Slow progress in Chicago shows that such could indeed help matters along — Chicago’s trust has evolved glacially since Emanuel’s announcement. With its executive director not yet hired, the board’s few public meetings have focused on procedural issues, with much conversation dedicated to how the trust can endear itself to Chicagoans wearied by bad deals and fearful of seeing more public assets privatized.
(Those in the business community say taxpayers need not worry. “I don’t think anyone in the private sector sees this as a giveaway,” said Mark Strauss, a senior vice president at American Water, one of the world’s largest publicly traded water utility companies.)
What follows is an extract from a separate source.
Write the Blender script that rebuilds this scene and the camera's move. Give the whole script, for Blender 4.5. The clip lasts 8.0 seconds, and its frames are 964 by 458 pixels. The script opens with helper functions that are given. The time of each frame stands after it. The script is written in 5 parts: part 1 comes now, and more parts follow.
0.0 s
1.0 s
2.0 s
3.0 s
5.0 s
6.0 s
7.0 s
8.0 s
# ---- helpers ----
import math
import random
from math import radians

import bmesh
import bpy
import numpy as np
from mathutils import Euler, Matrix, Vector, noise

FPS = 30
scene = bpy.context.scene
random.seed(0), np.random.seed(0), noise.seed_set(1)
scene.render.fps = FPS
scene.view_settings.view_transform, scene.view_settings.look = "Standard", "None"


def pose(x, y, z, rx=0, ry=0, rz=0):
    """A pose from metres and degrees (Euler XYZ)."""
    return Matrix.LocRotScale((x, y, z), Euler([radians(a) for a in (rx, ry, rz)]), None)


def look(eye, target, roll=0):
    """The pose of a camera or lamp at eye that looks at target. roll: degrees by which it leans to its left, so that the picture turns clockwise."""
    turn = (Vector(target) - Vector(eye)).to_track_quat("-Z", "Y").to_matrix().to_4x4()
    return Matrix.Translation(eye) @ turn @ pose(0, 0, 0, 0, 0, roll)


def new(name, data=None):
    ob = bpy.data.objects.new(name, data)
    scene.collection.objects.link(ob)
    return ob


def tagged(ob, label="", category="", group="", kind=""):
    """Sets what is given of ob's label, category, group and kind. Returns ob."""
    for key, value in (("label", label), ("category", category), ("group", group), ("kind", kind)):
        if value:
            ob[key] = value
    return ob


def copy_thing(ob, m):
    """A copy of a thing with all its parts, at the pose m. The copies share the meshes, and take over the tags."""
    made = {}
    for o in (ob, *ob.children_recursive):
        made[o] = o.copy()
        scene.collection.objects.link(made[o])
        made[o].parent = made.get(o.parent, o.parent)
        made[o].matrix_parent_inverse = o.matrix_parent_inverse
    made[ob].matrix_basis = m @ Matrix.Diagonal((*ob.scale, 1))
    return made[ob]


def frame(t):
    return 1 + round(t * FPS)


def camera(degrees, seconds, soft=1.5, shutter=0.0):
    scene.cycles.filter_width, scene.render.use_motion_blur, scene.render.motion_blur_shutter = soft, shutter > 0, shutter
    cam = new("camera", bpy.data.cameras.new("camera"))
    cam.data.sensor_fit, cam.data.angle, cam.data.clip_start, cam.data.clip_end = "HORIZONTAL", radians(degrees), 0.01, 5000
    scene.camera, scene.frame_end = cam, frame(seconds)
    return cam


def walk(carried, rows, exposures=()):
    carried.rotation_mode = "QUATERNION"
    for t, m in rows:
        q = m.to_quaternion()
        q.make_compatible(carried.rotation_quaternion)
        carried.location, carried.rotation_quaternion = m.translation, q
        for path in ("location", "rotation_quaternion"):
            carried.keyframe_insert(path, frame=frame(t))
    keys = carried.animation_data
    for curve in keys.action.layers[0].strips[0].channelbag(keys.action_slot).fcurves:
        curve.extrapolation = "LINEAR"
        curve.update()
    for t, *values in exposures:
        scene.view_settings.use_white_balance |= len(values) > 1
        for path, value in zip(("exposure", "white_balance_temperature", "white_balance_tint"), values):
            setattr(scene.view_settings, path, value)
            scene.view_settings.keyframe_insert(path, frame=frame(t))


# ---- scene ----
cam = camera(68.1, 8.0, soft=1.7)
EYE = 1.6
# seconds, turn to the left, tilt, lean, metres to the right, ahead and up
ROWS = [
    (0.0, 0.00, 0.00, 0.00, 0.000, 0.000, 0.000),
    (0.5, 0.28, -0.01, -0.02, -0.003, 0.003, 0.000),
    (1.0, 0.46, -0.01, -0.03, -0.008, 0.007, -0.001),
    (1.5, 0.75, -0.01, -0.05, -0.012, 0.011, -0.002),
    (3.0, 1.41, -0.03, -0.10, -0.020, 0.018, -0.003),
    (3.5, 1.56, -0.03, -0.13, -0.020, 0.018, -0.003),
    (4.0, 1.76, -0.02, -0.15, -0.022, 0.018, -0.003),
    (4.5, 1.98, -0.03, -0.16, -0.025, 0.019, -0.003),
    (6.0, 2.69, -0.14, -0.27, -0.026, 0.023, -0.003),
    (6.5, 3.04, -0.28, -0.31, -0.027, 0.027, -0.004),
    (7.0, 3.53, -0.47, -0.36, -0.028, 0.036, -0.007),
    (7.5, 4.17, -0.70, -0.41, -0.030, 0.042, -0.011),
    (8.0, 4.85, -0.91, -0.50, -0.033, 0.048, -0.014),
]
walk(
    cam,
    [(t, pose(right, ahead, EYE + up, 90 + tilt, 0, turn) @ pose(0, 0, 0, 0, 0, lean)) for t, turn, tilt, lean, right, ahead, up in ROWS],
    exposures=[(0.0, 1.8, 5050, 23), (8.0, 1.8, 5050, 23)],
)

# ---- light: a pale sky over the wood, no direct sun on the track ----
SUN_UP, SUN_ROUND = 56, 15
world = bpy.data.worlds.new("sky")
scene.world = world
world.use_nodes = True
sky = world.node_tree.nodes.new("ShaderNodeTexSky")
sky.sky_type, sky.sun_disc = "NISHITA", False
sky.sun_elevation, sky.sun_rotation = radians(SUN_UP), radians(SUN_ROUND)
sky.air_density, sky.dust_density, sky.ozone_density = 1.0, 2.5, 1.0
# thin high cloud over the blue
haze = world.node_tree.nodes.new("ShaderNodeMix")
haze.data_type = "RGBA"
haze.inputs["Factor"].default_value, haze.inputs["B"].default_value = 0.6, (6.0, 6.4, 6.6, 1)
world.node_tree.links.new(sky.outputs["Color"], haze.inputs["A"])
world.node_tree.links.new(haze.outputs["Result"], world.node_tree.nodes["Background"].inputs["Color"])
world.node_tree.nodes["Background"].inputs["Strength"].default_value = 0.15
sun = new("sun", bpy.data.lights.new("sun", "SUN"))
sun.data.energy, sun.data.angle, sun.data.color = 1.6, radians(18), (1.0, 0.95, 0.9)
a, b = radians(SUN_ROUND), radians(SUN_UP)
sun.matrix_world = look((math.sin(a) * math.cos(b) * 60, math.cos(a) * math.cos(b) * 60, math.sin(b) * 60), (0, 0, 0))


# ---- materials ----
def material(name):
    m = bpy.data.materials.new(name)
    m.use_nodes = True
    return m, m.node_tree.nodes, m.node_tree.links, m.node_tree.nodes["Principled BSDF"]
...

Despite the slow start, plans for the trust’s first projects have begun to materialize. Initially billed as a $200 million project, the trust board hopes to draw $50 million worth of private investment in energy efficiency retrofitting projects involving public school buildings, water management facilities and other city-owned structures. The city hopes investors will be drawn to potential profits from cost savings that the projects would produce. Backers hope to get financing lined up for the project early this year. Trust board members say they are in no hurry and would prefer things be done right, rather than fast.
“The city of Chicago is the first one to approach its infrastructure needs this way,” said Jorge Ramirez, president of the Chicago Federation of Labor and a member of the board’s trust. “There isn’t really a model for this. We expect to be tackling models as they come up and as problems come up. It’s not terribly complicated but it can get complex.”
In a piece last month for the Chicago Reader, journalist Mick Dumke wrote that the trust was just an evolution in the city’s history of privatization. The bottom line, Dumke writes, is that “the plan would privatize the process of choosing and funding public infrastructure projects.” This next year will prove crucial for the trust and its ability to turn back years of skepticism.